Heck, just recently I've commented in the Holmboe thread that one of his numbered concertos is the only one without a cadenza written by Holmboe. I then told people who wrote the cadenza in each of the 2 recordings that I own.  How could I possibly do that, if Holmboe had already composed the cadenza?

The composition 4'33'' is not a composition of music because the composition contains no sound. Not because the concert hall doesn't contain any sound. If someone starts humming a melody, then music is occurring, but it's not Cage's composition.

Yes, sounds that are not designated do not count as part of the composition. Why? Because the alternative is saying something ridiculous like "oh yes, I love that cough in the 3rd movement". If you don't see the composition process as involving setting the sounds, setting the parameters, if you have no means of saying that music involves deciding what sounds to include, then you have no means of excluding the sounds that the composer didn't intend. That cough is part of Prokofiev's piano concerto. So is the ringing phone that an audience member forgot to turn off. The concept of "wrong notes" completely disappears.
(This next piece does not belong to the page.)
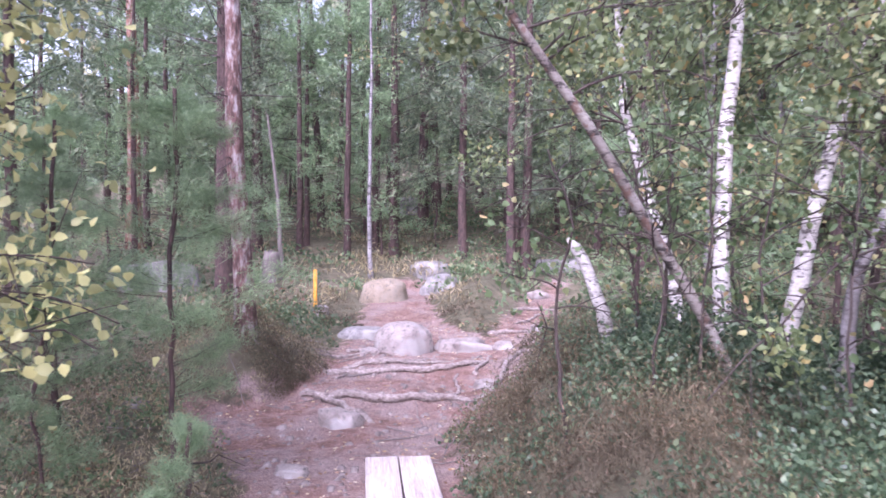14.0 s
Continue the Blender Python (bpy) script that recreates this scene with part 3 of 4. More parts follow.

Whatever sound might occur during a "performance" of 4'33'', Cage is not the author of it. He provided no parameters, no context. Unlike a cadenza, there is not even any music on either side which a skilled performer or composer would try to fit in with. There is no sound to quote, to paraphrase, to record, to copyright. The score, like all scores, is technically a literary work, but the distinction between a musical composition as a literary work and a cookbook is that the former provides you with instructions on how to create sounds.

4'33'' is putting a frame on a wall and claiming credit for whatever is on the wall because you stipulated the size of the frame.

It's like claiming that, because I chose the positioning of my camera when taking a photo, I can claim ownership of the objects that appear in the picture. That I created them.
Every single post on the forum is unnecessary. Including the ones that are interesting or useful.